76  

Не такие слова произносят самоубийцы. Это слова человека, чей стоицизм столь же непоколебим, как и пессимизм. Раненый зверь не убивает себя. И если вы понимаете, что взгляд в пропасть у ваших ног грозит утратой покоя, не прыгайте в нее. Возможно, в этом была слабость Эллен: она не отважилась заглянуть в черную яму. Она только постоянно косилась на нее. Одного взгляда оказалось бы для нее достаточным, чтобы впасть в отчаяние, но отчаяние заставило бы ее искать возможности отвлечься и забыть. Кто-то словно не видит эту черную яму, кто-то просто игнорирует ее; те же, кто постоянно поглядывают на нее, становятся одержимыми. Эллен выбрала нужную ей дозу; она, казалось, впервые воспользовалась своими знаниями жены врача.

Вот что рассказывал Леду о самоубийстве Флобера: он повесился в своей ванной. Полагаю, это звучит правдоподобней, чем утверждать, будто Флобер покончил с собой, наглотавшись снотворного… Но на самом деле все было так: Флобер, проснувшись, принял горячую ванну, после нее с ним случился апоплексический удар и он еле добрался до софы в кабинете. Там и нашел его умирающим врач, который позднее констатировал смерть и подписал свидетельство. Вот как это было. Такой была смерть Флобера. Первый биограф писателя лично беседовал с врачом, засвидетельствовавшим кончину писателя. Согласно же версии Леду, получается, что Флобер, приняв горячую ванну, вдруг решил повеситься, что и проделал каким-то необъяснимым образом, а затем вышел из ванной, спрятал веревку, добрался до софы в кабинете и упал на нее. Когда пришел врач, Флобер умер, успев изобразить все симптомы апоплексии. Полнейшая нелепость.

Нет дыма без огня, говорят. Боюсь» что это не совсем так. Эдмон Леду — пример такого неожиданного дыма без огня. Кто он, этот Леду, в конце концов? Кажется, этого никто не знает. Он ничем себя не проявил, чтобы о нем заговорили. Он — полнейшее ничтожество и существует лишь как рассказчик двух лживых историй.
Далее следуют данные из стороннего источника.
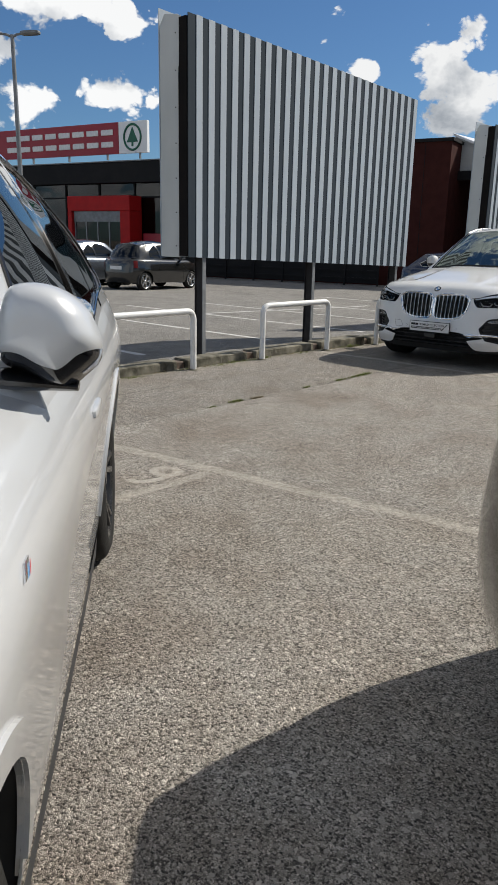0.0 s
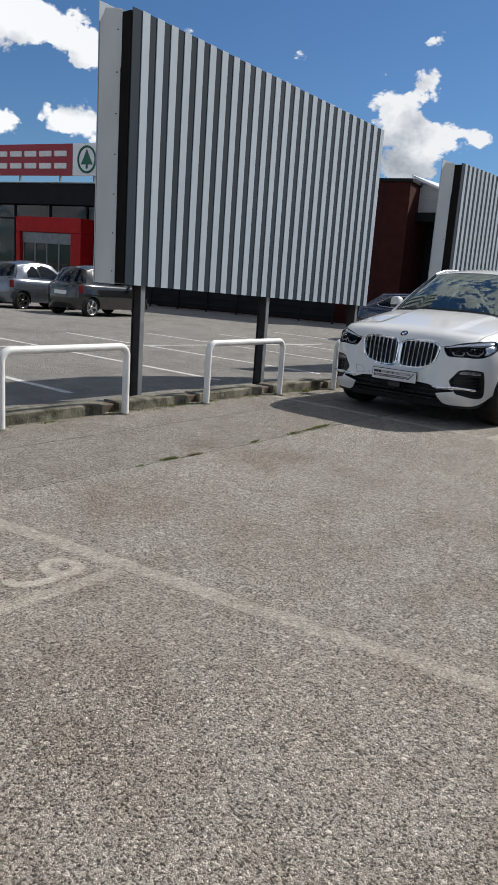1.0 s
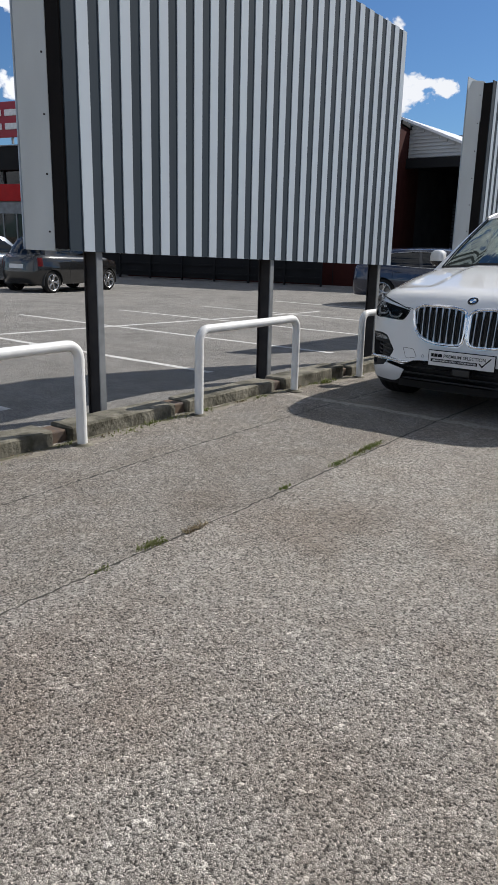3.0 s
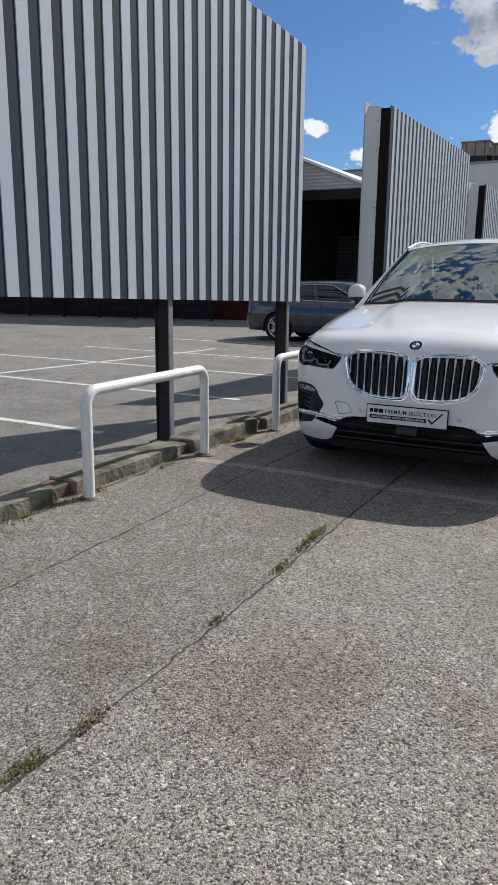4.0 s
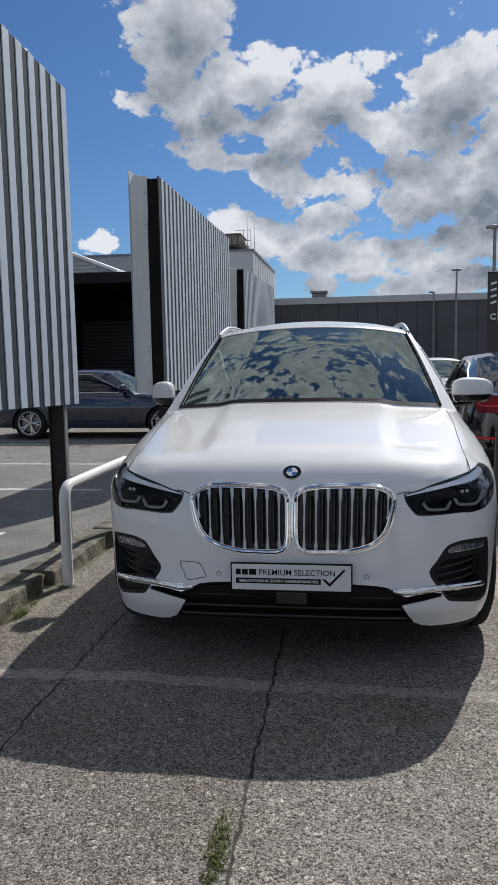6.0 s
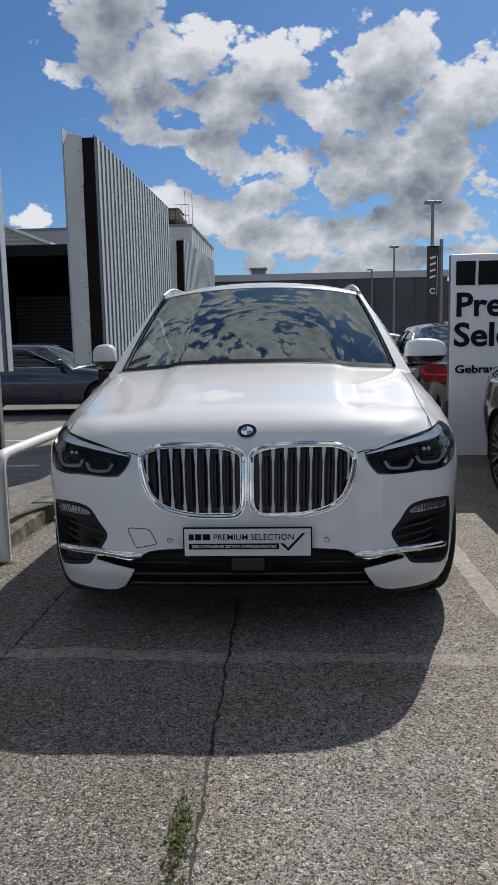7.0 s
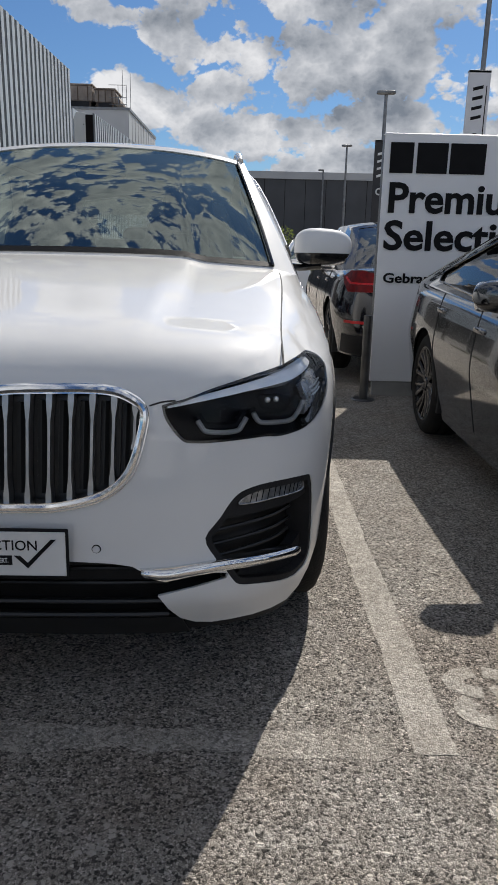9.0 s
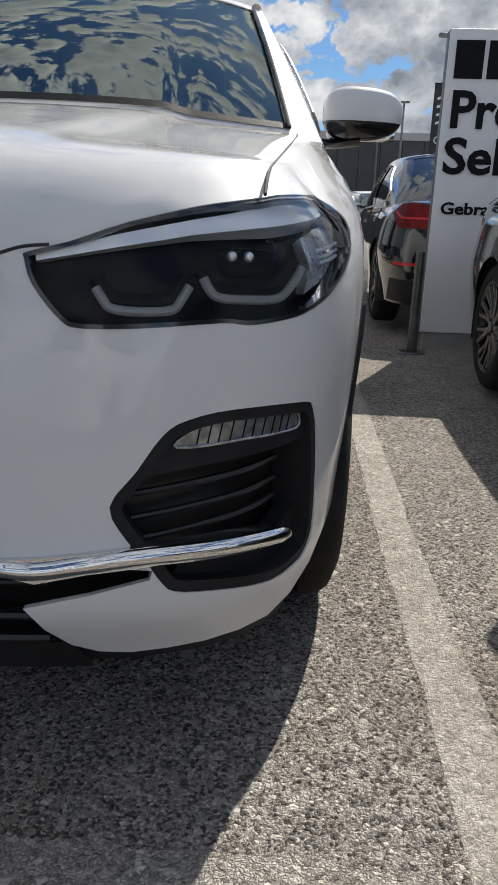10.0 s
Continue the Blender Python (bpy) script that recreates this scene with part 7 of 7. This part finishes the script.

Возможно, кто-то из семьи Флоберов когда-то чем-то не угодил ему (может, Ахиллу Флоберу не удалось вылечить бурсит на его ноге). И теперь он удачно отомстил. А это означает, что немногим книгам о Флобере удается перед изданием избежать дискуссии, — за которой неизменно следует отказ, — об этой истории с самоубийством. Как видите, это происходит и сегодня. Если вновь сдаться и отступить на длительный срок, то нс помогут никакие моральные протесты и возмущения. Вот почему я решил написать о попугаях. Во всяком случае, у Леду нет никакой теории относительно попугаев.

У меня же она есть. И не только теория. Я уже говорил, что на это у меня ушло два года. Нет, это, пожалуй, похоже на хвастовство. Просто я хочу сказать, что между моментом, когда возник этот вопрос, и моментом, когда он был решен, прошло целых два года. Один из академических снобов, к которому я обратился с письмом, даже высказал мнение о том, что, в сущности, этот вопрос не представляет никакого интереса. Что ж, он должен стеречь неприступность своей территории. Но кто-то из других все же назвал мне имя некого месье Люсьена Андрие.

Я решил не писать ему; в конце концов, моя затея с перепиской ни к чему не привела. Вместо письма, в августе 1982 года я сам отправился в Руан. Я остановился в гранд-отеле «Норд», соседствующем буквально впритык с городскими «Большими часами». В одном из углов моего номера проходила плохо замаскированная канализационная труба, атаковавшая меня каждые пять минут характерным шумом; она исправно выполняла свои обязанности, сбрасывая вниз все отходы отеля. После ужина, лежа на постели, я вынужден был слушать спорадические шумы трубы, свидетельствующие о здоровом галльском аппетите постояльцев отеля. Затем, в свое время, били «Большие часы», их звон казался мне ненормально близким, будто они спрятаны в моем платяном шкафу. Я усомнился в том, что ночью мне удастся спокойно выспаться.

Мои опасения, однако, оказались напрасными. После десяти вечера труба затихла, затихли и «Большие часы». Видимо, все это относилось к дневным развлечениям для туристов. Руан действительно заботливо отключал куранты, когда гости города ложились спать. Я же лежал, вытянувшись на постели, погасив лампу, и думал о попугае Флобера: для Фелиситэ он был огромным и вполне логично предстал перед нею как Святой дух; мне же сейчас он казался еле уловимым отзвуком голоса писателя. Когда Фелиситэ умирала, попугай вернулся к ней во всем своем великолепии, чтобы приветствовать ее в разверстых небесах. Засыпая, я гадал, какие сны мне будут сниться в эту ночь.